Retry after the idempotency record expired. Retry while the record is stale IN_PROGRESS. Retry after response schema changed. Retry from another region if your deployment allows it.

These are not exotic cases. They are the normal edges of retrying over networks.

Checklist before shipping

  • Reject same scoped key plus different canonical command.
  • Use a unique constraint or atomic insert on the scoped key.
  • Hash the validated command, not raw JSON bytes.
  • Treat IN_PROGRESS as API-visible behavior.
  • Define fresh, stale, completed, retryable failure, replayable failure, and unknown states.
  • Store enough response data to satisfy your replay contract.
  • Make downstream calls idempotent too, or have reconciliation.
  • Use outbox/inbox patterns where events and queues are involved.
  • Do not mark messages processed before their durable side effects exist.
  • Define the idempotency window as part of the API contract.
  • Retain metadata separately from sensitive response bodies if needed.
  • Test concurrent duplicates, timeout after downstream success, partial failure, expiry, and schema-change replay.
  • Monitor different-body reuse, stale IN_PROGRESS, expired retries, unknown states, and replay rates.

The second request is not a repeat until proven

The easy version of idempotency remembers that a key was seen.

The useful version remembers what the key meant.

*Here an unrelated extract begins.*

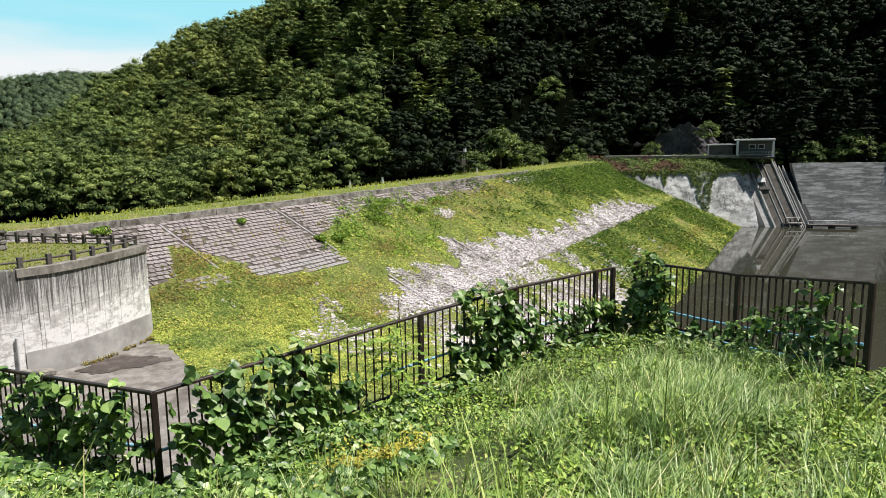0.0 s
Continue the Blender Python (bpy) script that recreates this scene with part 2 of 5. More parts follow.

For POST /payments, that means remembering the scoped operation, the canonical command, the execution state, the resulting resource or response, the expiry window, and enough failure state to avoid turning uncertainty into duplicate side effects.

The second request may be a retry. It may be a different operation wearing the same key. It may be racing the first request. It may arrive after the provider succeeded but your process failed. It may arrive after your cleanup job deleted the only memory of what happened.

The server has to prove which case it is.

The key is not the guarantee. The guarantee is that the server remembers the first operation precisely enough to replay it, reject a mismatch, or recover instead of guessing.